The truck driver shortage stretches back for many years, and across Europe, staggeringly high turnover rates and waves of baby boomer retirements have begun compounding the problem. According to a report by the German association DSLV (Bundesverband Spedition und Logistik/German Forwarding and Logistics Association access, see an article from “The Loadstar” here), 30,000 operators leave the trucking profession each year while only 2,000 people annually obtain professional qualification for driving heavy vehicles. The report also estimates two thirds of drivers in Germany will retire in the next 15 years. In Italy, the industry landscape is similarly dire. The country currently lacks 15,000 drivers, and this number is only expected to increase in coming years.
Labour and fuel costs
The high costs of labour and fuel – the two largest trucking industry operating expenses – are also adding significant pressure to Italian trucking operators and eroding operational margins.
In Italy, the annual cost of a truck driver is more than twice as high as in countries such as Bulgaria, Romania, Lithuania, Hungary, the Czech Republic, Poland, Slovakia and Slovenia. As a result of their lower labour costs, Eastern European haulers have surged into the Italian market, thus leaving Italian haulers fewer opportunities.
The rising cost of fuel is also lowering operators’ margins and curtailing growth.

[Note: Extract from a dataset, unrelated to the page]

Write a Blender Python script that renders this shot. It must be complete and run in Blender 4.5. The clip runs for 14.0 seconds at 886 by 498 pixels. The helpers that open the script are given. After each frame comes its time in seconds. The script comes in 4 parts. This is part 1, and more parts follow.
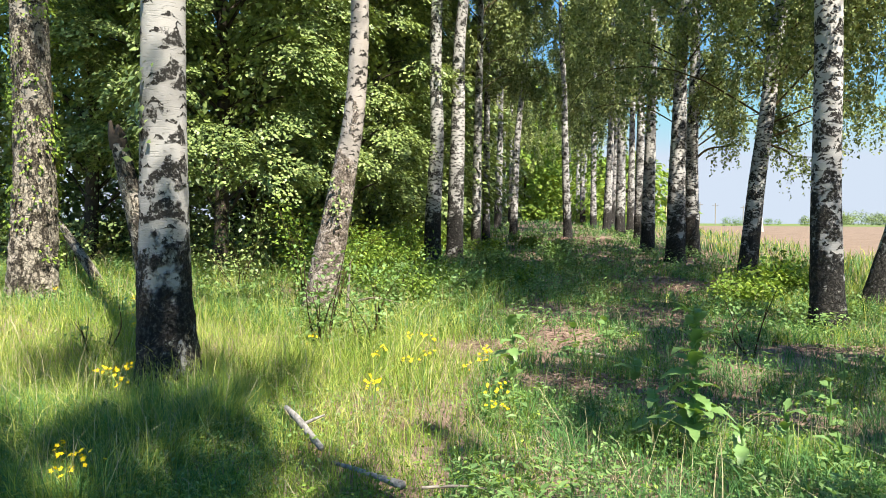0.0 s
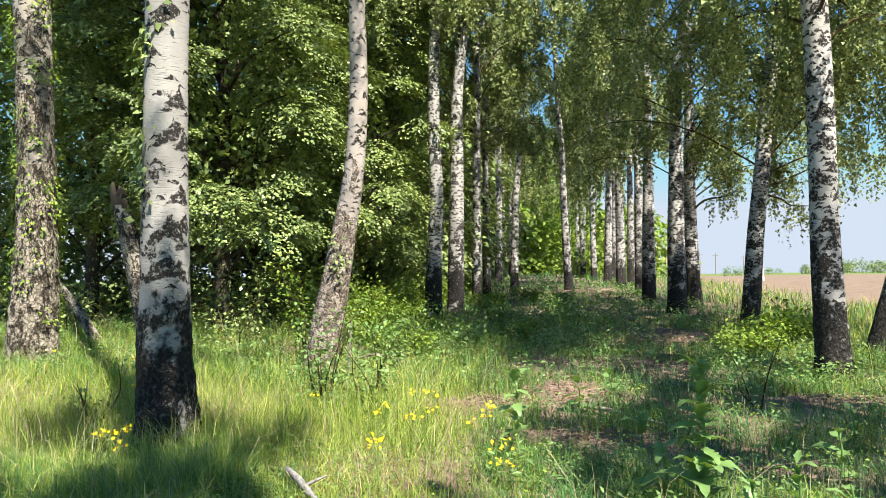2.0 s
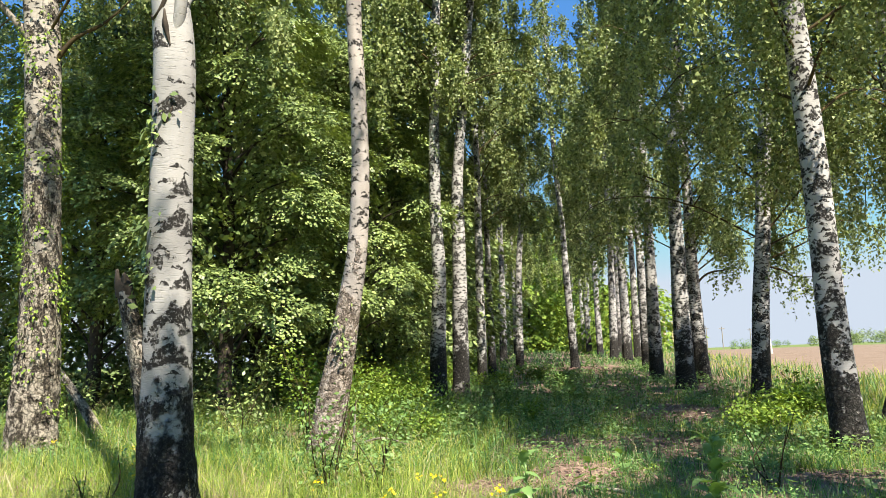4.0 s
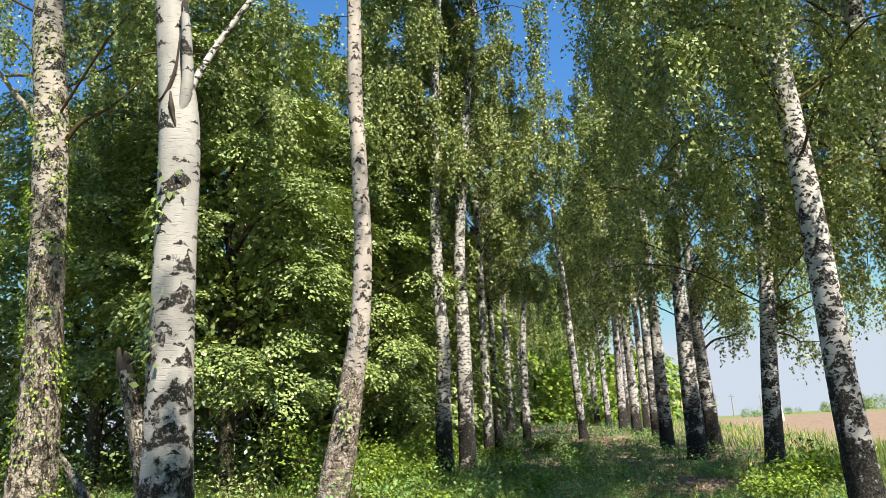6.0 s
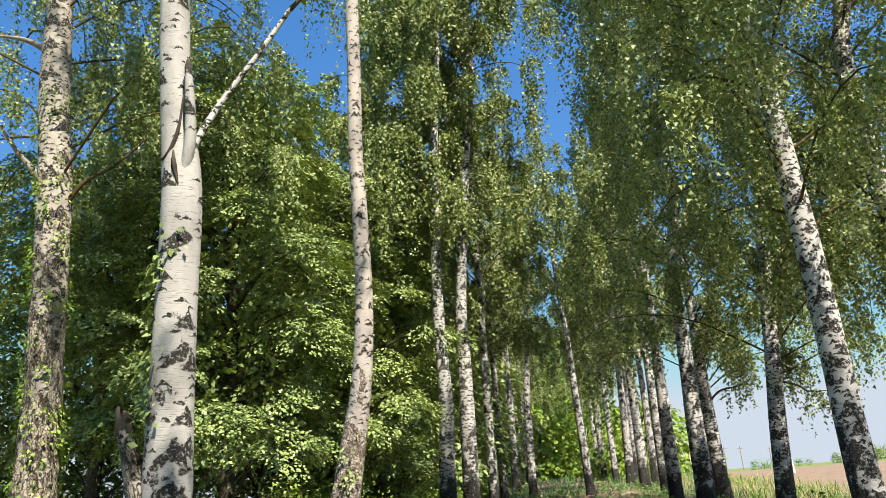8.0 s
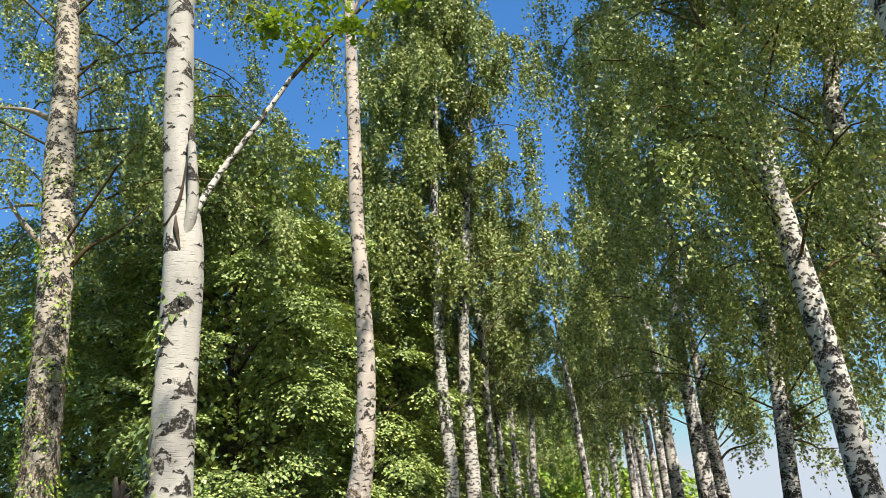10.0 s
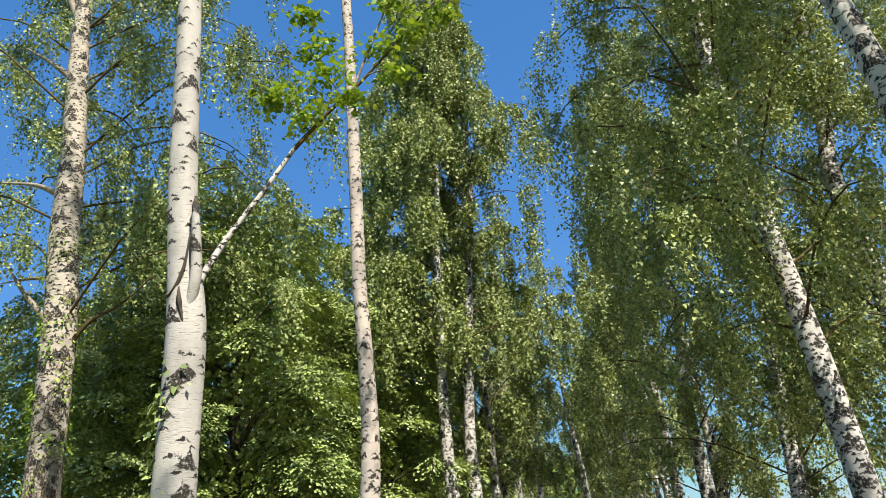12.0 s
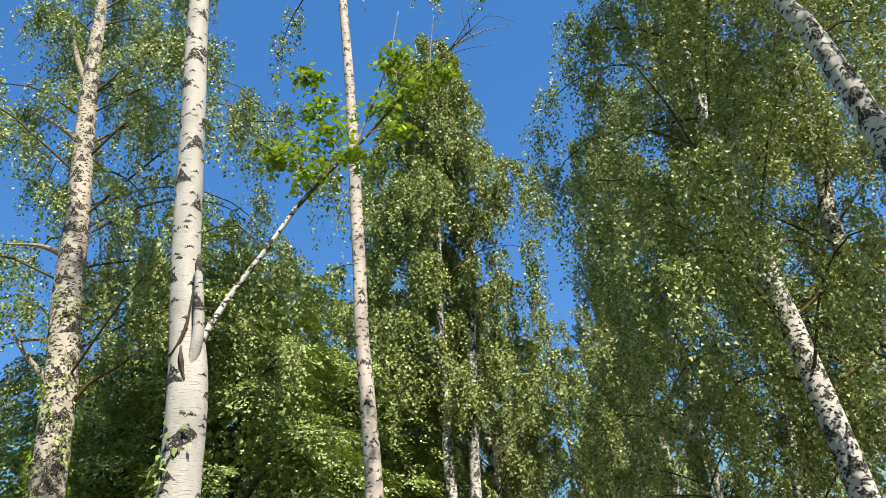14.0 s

From January 2016 to March 2019, the cost of fuel rose by a startling 26 percent.
In addition to economic and operational challenges, operators also face environmental concerns. Heavy duty vehicles (HDVs), i.e. trucks and buses, account for more than a quarter of road CO2 emissions in Europe but only make up 4 percent of vehicles. For policymakers, reducing truck emissions is high on the agenda. Therefore, developing sustainable modes of transport as well as reducing road congestion and pollution is a looming challenge for freight forwarders and beneficial cargo owners (BCOs).
Smart solutions to road transport challenges
To adapt to the trucking industry’s changing landscape, redistributing heavy goods traffic and limiting long-distance road haulage is crucial. Moving forward, trucking companies will need to renew their business models to combine the first and last mile flexibility of road transport with the speed, economic viability and environmental sustainability of intermodal rail services.
Calling on beneficial cargo owners
Although the transport sector is responsible for a share of emissions, it is also one of the key pillars of economic development and a vital element of the trading economy, ensuring prosperity and development across all of Europe. As a result, progressing an effective, sustainable transport system should be seen as a critical responsibility for governments, operators, producers and consumers.
Whilst it is up to hauling companies to reject practices such as social dumping or cutting safety costs, BCOs are also in the driving when it comes to assessing the sustainability of the transport model the market offers. In Italy, it is common for cargo owners to export under “ex works” incoterms, meaning the seller’s commitment ends at the production plant. However, logistics should be considered as part of the value chain, and producers should claim responsibility for the freight they sell – especially in terms of monitoring and reducing their freight’s respective transport emissions.
For national and EU policy makers, opening a dialogue with the transport industry is key. By stimulating discussion on the need to pursue sustainable infrastructure development and offering incentives for solutions that contribute to more efficient transport, public entities can help spark true change within the industry.
To make this cooperation a success, politicians and companies cannot be left alone; it is necessary to support them by developing awareness among consumers of the risks associated with sacrificing safety and sustainability for the lowest possible price.
How far could such a paradigm take the transport sector?
In Switzerland, for example, a significant share of freight traffic has been shifted from road to rail over the last 25 years. Thanks to innovative policies and funding that encourage and facilitate conversion, the country has achieved the highest rail freight share in Europe, reaching a 72/28 ratio between rail and road transport for transalpine freight forwarding in 2018.
If public and private sector bodies combine capital, resources and ideas to streamline shifts from road to rail, similar results could be achieved for the Italian transport sector. This intermodal strategy will undoubtedly result in a more efficient, profitable and sustainable future for commercial transport in Italy and a better future for Europe.